If we do not get enough sleep, our body cannot use insulin properly to manage the levels of sugar in the blood. A compromised insulin level then has a domino effect on leptin, the hunger-regulating hormone, as the body produces less than necessary.
The hormone which the brain releases to inform the body that it is full is known as leptin. When the body receives fewer leptin signals, we do not know that we are full and therefore overeat. At the same time, the problem is exacerbated by higher levels of ghrelin being produced.
The hormone which the brain releases to inform us when to eat is called ghrelin, and when the levels of ghrelin produced in the body increase, we eat more than we really need to.
The Connection Between Apnea And Deprivation
A body that is deprived of sleep is under stress and therefore it stores calories as fat instead of burning them. As weight increases, sleep apnea worsens, which results in further sleep deprivation, increased cravings and an ever-lower metabolism. If sleep apnea is not treated, sleep deprivation occurs and so there is a clear correlation between weight gain and sleep apnea as the appetite runs high, energy levels are low, and sufferers eat high calorie, sugary and fatty foods to get enough energy to make it through the day’s low periods.
The REM Factor
REM (or Rapid Eye Movement) sleep is the time during rest when calories are burned rapidly. As people who have untreated sleep apnea can rarely enjoy enough REM sleep, the management of weight and health becomes even more challenging.
Are There Any Solutions?
Luckily, there are some solutions that can break the cycle of sleep apnea and weight gain. These include:
One of the best solutions for treating sleep apnea is to lose weight by following a healthy living and sensible eating plan. Long term weight loss is the best way to improve apnea, and losing between 5% and 15% of excess body weight can result in sleep apnea improving considerably, or even disappearing altogether. Of course, this process will take time, and therefore some kind of intervention will be required to control the symptoms of sleep apnea and to allow the patient to sleep well in order to enable their chances of losing weight to increase. Two thirds of patients who adhere to a calorie restricted diet find that their sleep apnea symptoms improve. A key measurement to pay attention to when losing weight is neck size. Research has shown that a man with a neck that measures less than 17 inches and a woman with a neck less than 16 inches will be less likely to suffer from sleep apnea than one with a larger measurement.

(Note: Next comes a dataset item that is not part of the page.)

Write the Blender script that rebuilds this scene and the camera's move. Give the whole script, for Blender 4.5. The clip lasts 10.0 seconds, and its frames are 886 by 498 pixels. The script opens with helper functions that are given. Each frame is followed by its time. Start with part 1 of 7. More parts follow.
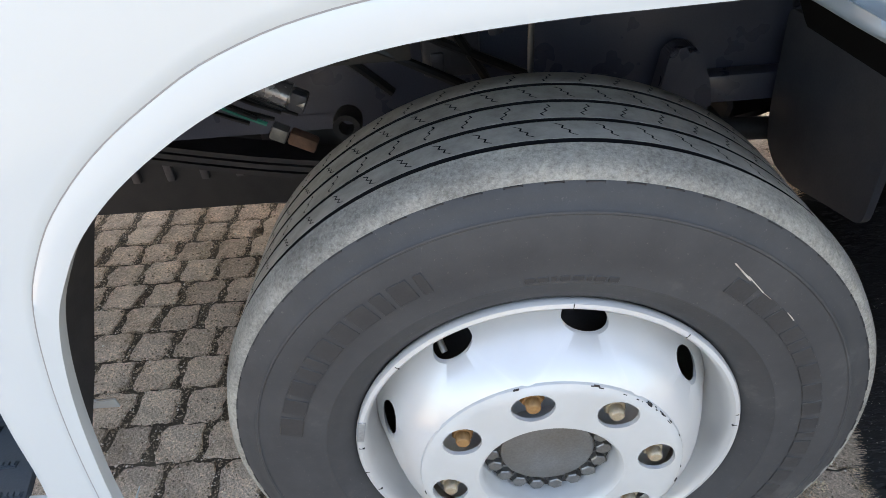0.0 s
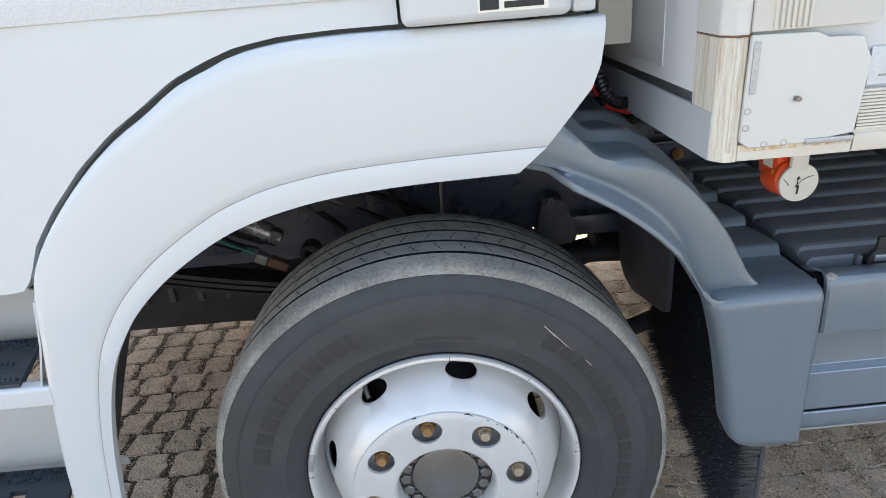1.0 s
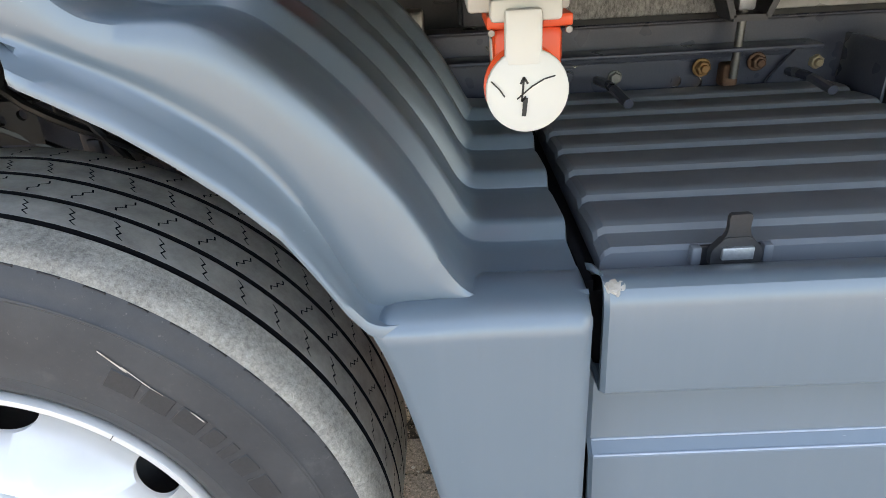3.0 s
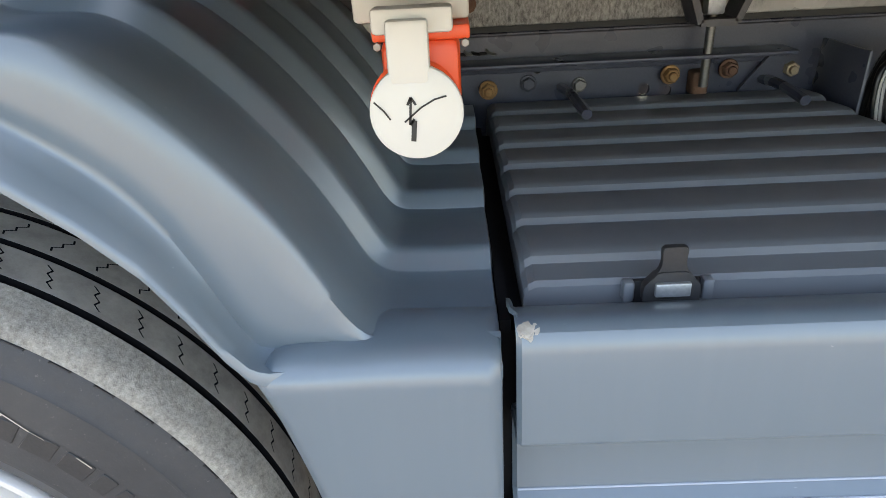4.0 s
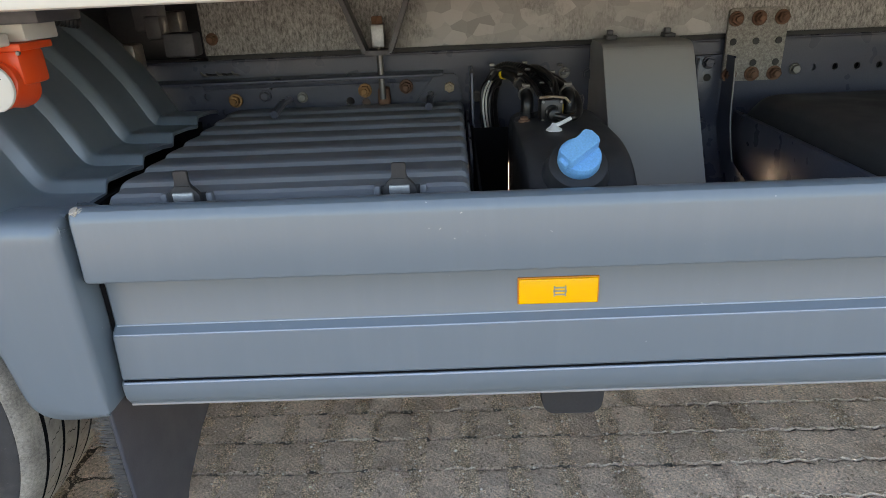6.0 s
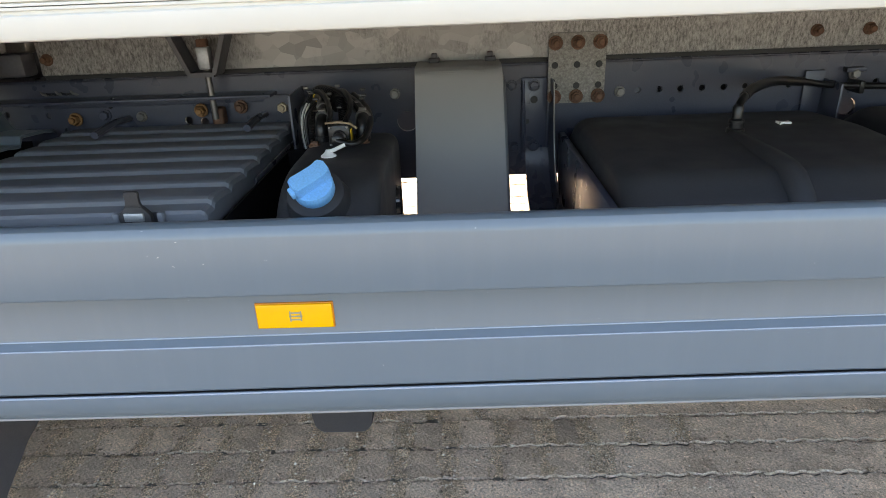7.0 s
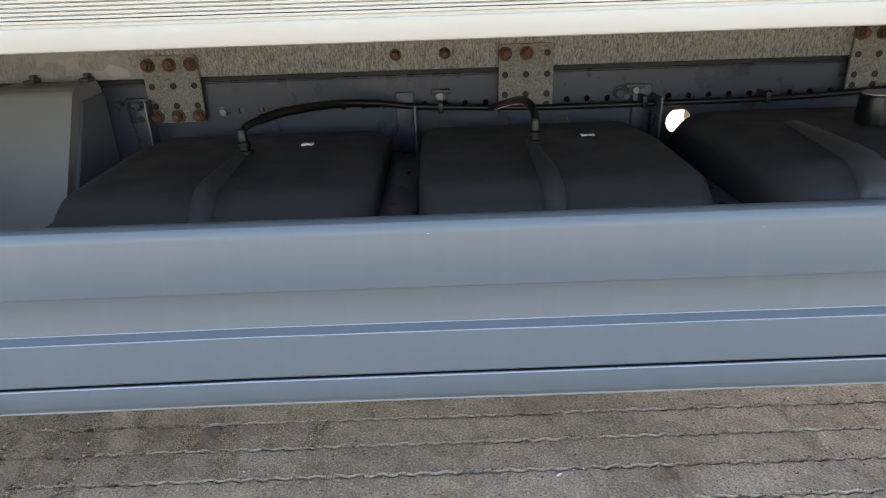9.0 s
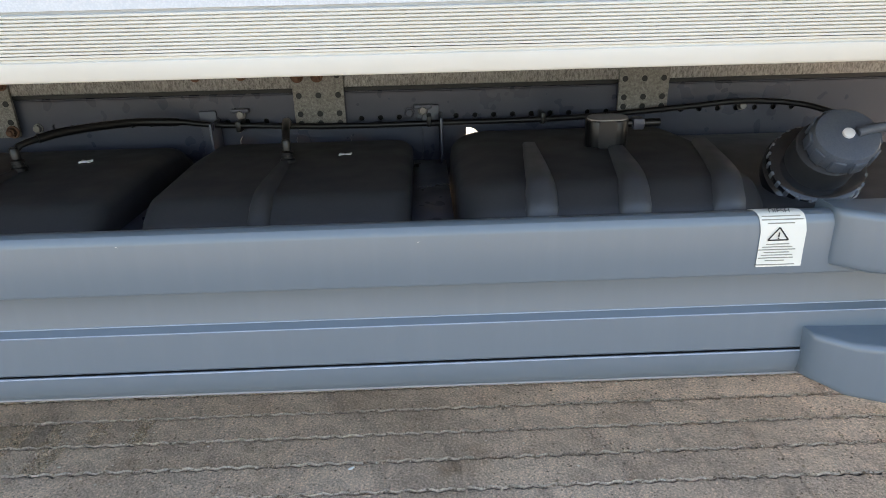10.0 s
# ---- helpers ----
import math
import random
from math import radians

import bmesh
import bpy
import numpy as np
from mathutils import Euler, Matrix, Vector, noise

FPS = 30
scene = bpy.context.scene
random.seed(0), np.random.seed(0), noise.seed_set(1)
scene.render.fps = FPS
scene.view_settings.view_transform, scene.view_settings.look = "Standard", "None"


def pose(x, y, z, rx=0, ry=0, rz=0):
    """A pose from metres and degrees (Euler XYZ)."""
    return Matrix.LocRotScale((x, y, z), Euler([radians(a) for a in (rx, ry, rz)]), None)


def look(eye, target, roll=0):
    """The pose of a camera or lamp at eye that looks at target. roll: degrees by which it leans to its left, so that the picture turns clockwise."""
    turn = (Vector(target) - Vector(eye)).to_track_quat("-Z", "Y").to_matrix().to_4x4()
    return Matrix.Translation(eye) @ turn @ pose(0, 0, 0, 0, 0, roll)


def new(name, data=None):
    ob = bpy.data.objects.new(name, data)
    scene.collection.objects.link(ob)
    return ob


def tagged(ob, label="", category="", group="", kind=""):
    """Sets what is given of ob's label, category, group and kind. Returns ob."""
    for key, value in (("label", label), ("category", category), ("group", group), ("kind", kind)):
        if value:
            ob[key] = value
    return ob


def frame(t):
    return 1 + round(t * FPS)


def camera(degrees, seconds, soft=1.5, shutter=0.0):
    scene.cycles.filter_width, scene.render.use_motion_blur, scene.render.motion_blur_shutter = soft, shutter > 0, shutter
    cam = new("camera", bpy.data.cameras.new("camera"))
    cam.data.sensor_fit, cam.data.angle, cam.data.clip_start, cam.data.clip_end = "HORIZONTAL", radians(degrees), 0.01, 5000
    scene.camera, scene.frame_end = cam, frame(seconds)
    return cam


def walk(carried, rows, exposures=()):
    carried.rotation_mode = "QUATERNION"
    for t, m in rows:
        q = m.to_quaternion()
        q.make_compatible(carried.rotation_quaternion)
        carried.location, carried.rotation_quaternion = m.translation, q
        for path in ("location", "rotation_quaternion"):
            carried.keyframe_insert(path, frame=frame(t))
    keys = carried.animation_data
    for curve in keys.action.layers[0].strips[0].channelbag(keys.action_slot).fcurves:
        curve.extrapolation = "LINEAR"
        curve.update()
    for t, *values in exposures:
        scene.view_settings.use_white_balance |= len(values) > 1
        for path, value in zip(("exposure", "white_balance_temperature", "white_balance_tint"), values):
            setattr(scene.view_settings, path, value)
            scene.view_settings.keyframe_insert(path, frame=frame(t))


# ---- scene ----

Attending a sleep clinic will allow a sleep specialist or physician to formally diagnose a case of sleep apnea. Once diagnosis has been made, treatment can be offered to alleviate the condition. Working with a qualified medical professional is one of the best ways to lose weight and become healthy.

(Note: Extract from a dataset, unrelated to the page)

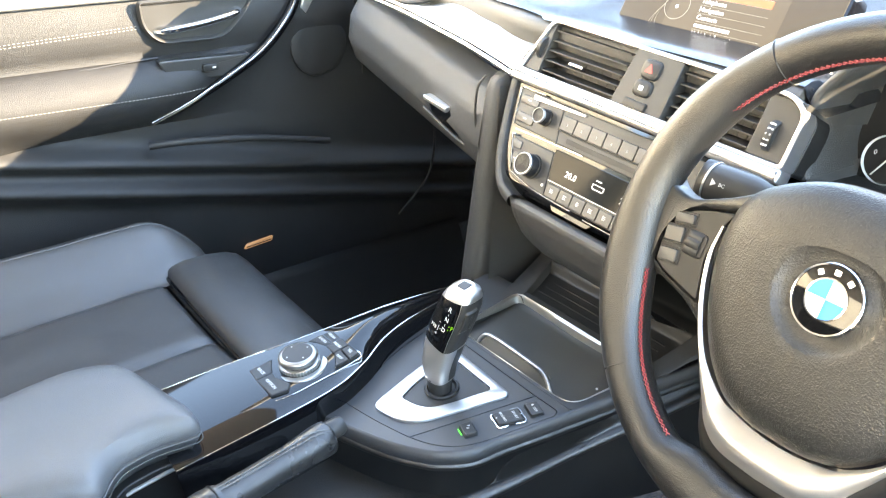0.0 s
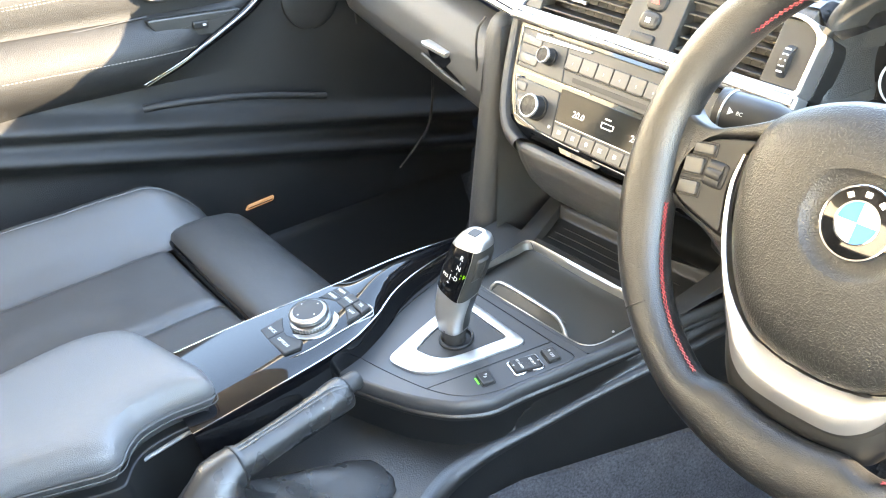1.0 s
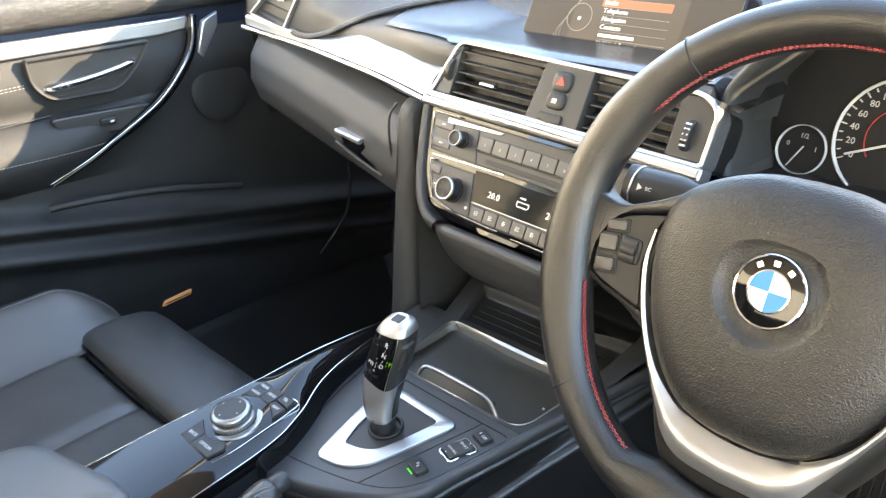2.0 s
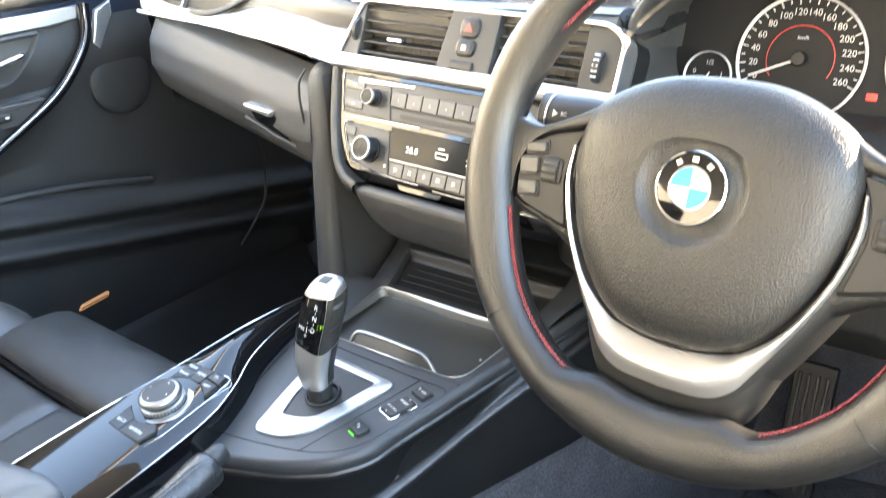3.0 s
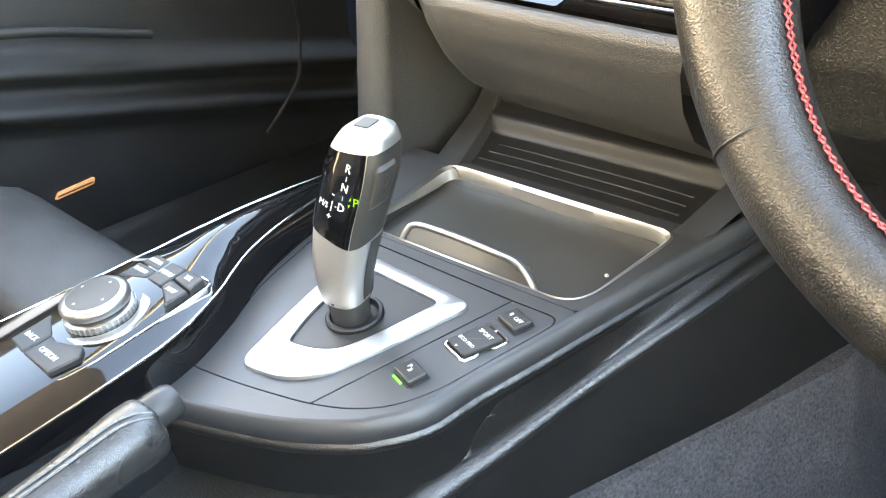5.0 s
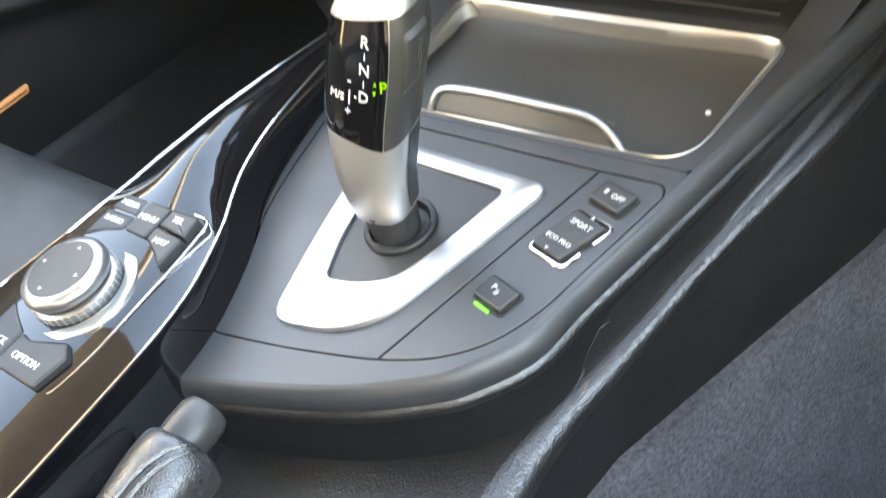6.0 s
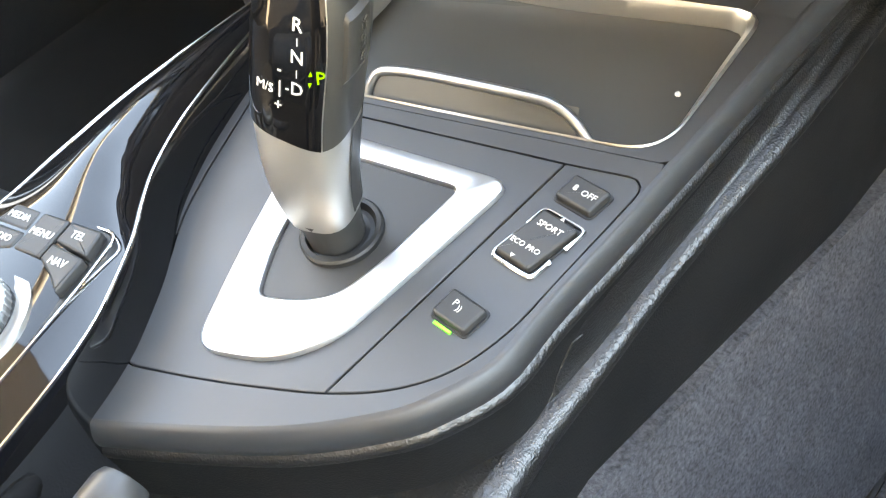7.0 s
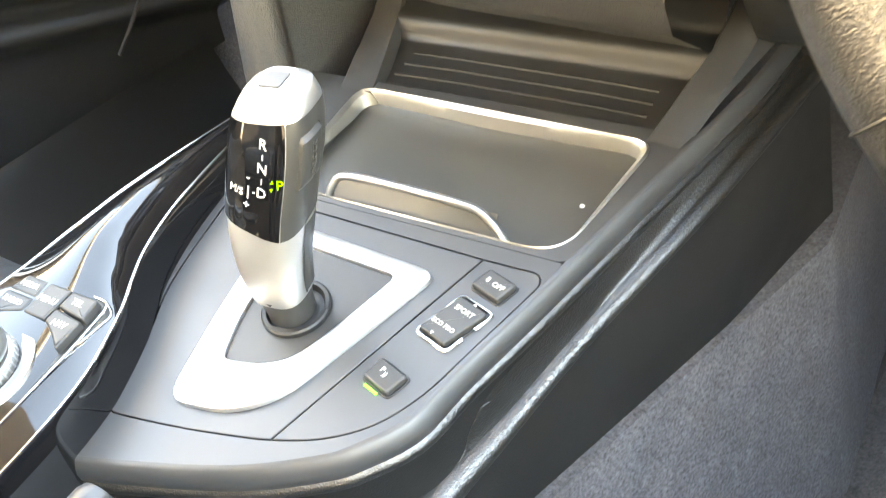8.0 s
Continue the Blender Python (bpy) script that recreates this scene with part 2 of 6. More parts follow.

Sufferers of sleep apnea may benefit from a CPAP (continuous positive airway pressure) machine, which is an air pump that maintains the flow of air while the patient sleeps. This allows a better quality of sleep which helps to restore the energy and focus necessary to concentrate on following a weight loss program and allows the patient to stand the best chance of losing 5% to 10% of their excess body weight. Once this has happened, they may no longer need to use a CPAP machine.
In some cases, the cause of sleep apnea is anatomical. In these circumstances, the only possible solution may be to have surgery to rectify the problem.